The investigations I have mentioned here will certainly have great effects; it is too humiliating to let these monstrosities stand. But the studies have messages for far more people than for the former belligerents; even the schoolbooks of neutral countries have stains both on the life of the present and the past, stains of national self-evaluation, of intransigence towards other peoples, and we too have a need for renewal in the spirit of national reconciliation.
It is the task of homes and schools to educate children in mutual kindness and helpfulness, in consideration for people, animals and plants, in truthful speech about others. A truthful teaching of history should teach the children about the growing community of work, about the growth of solidarity and the spirit of peace. In our country we have already made a beginning.

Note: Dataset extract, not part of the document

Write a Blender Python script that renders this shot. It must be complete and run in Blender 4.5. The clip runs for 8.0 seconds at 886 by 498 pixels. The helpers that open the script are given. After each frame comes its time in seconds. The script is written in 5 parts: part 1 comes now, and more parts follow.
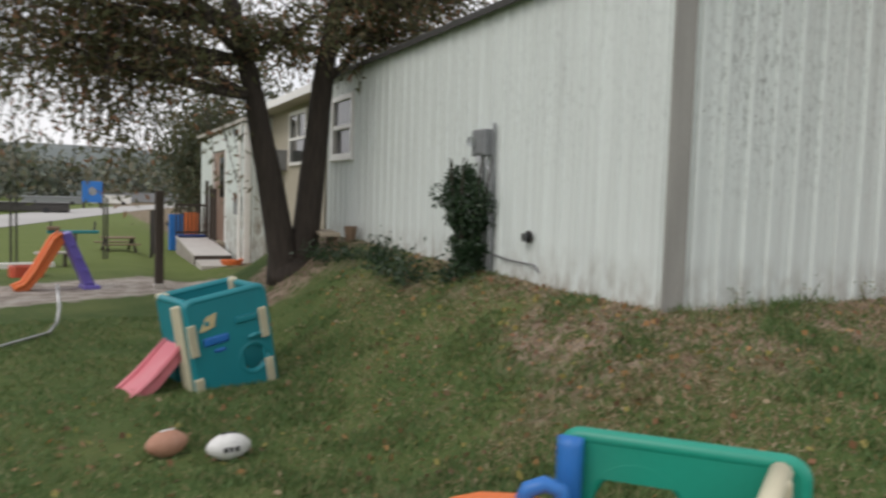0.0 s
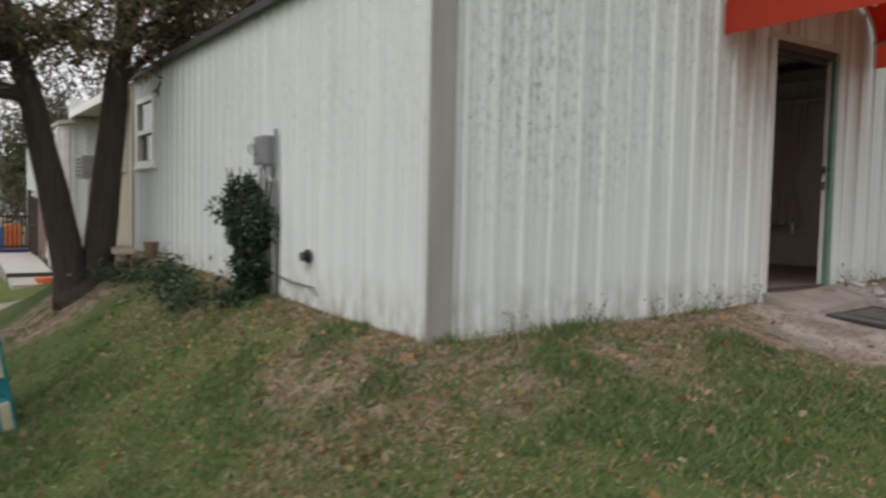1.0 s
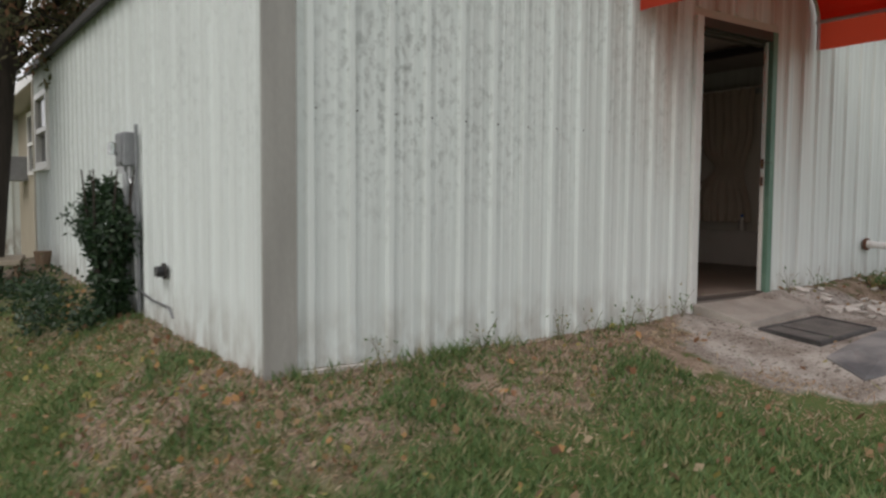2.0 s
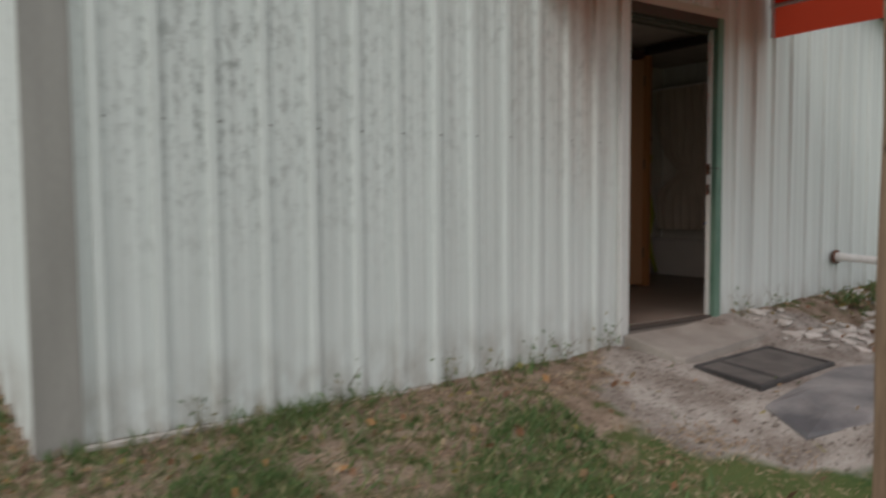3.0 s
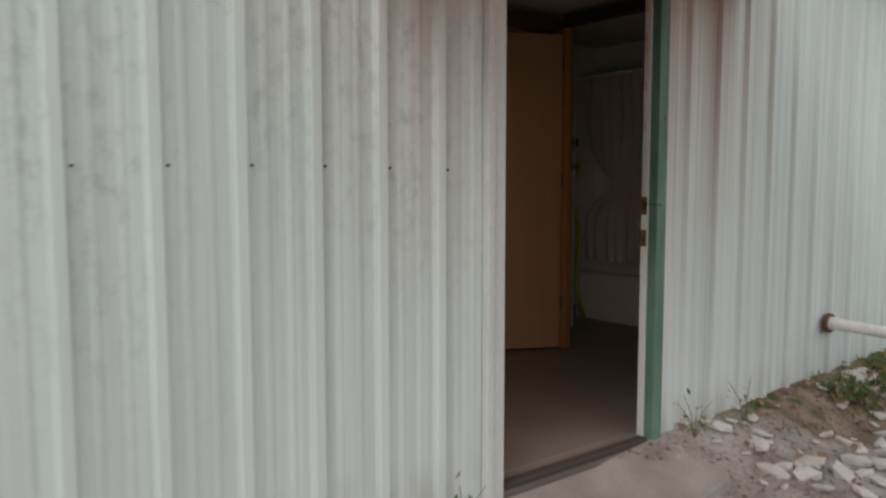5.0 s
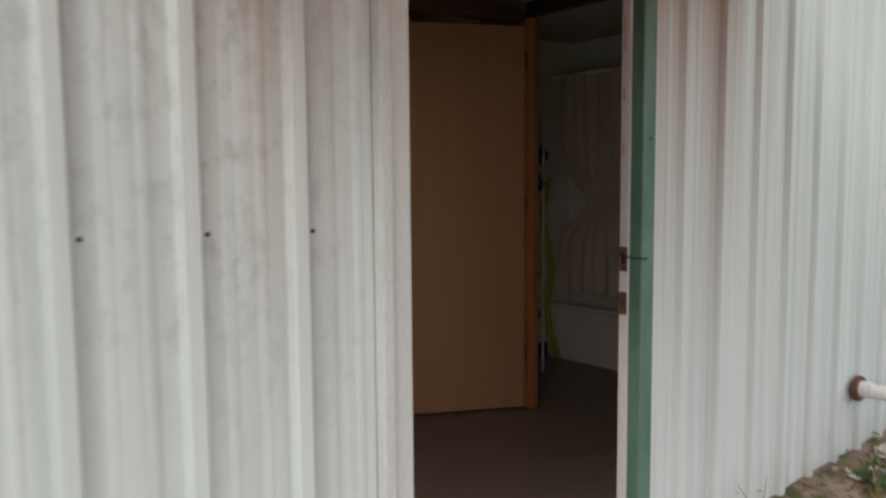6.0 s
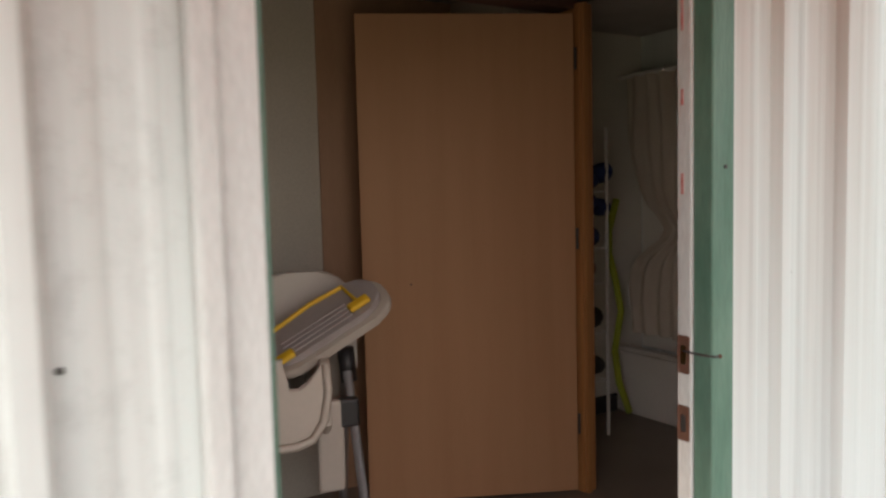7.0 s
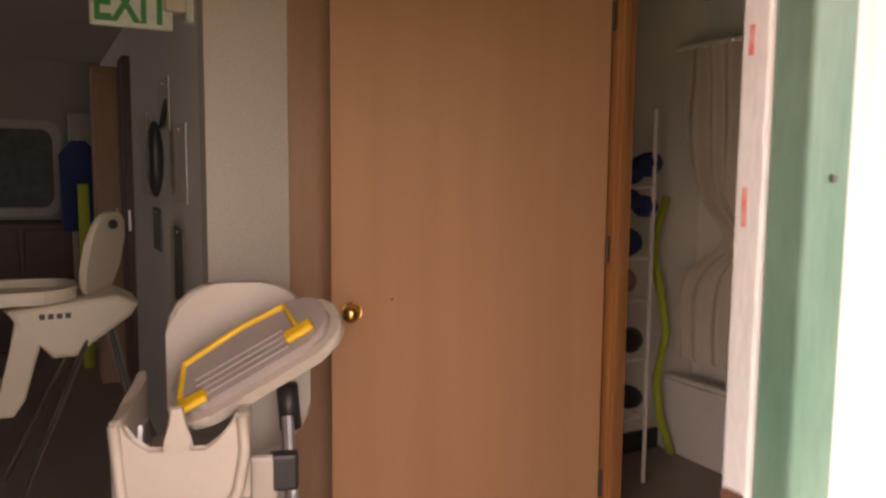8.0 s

In the Danish schools every first Monday in September, the day the delegates gather for the League of Nations meeting in Geneva, the older children are given an account of the efforts for peace that have led to the formation of the League of Nations, and the Ministry has sent to every school in the country a historical account of the peace efforts and of the League of Nations.
If there is a common cause for women of all classes and for women of all nations, it must be this: to form a circle around the school and join in the work to stop the sources that will poison our children’s minds with enthusiasm about the war. – I greet the Circles in Norway, Sweden and in my own country that will join in this work.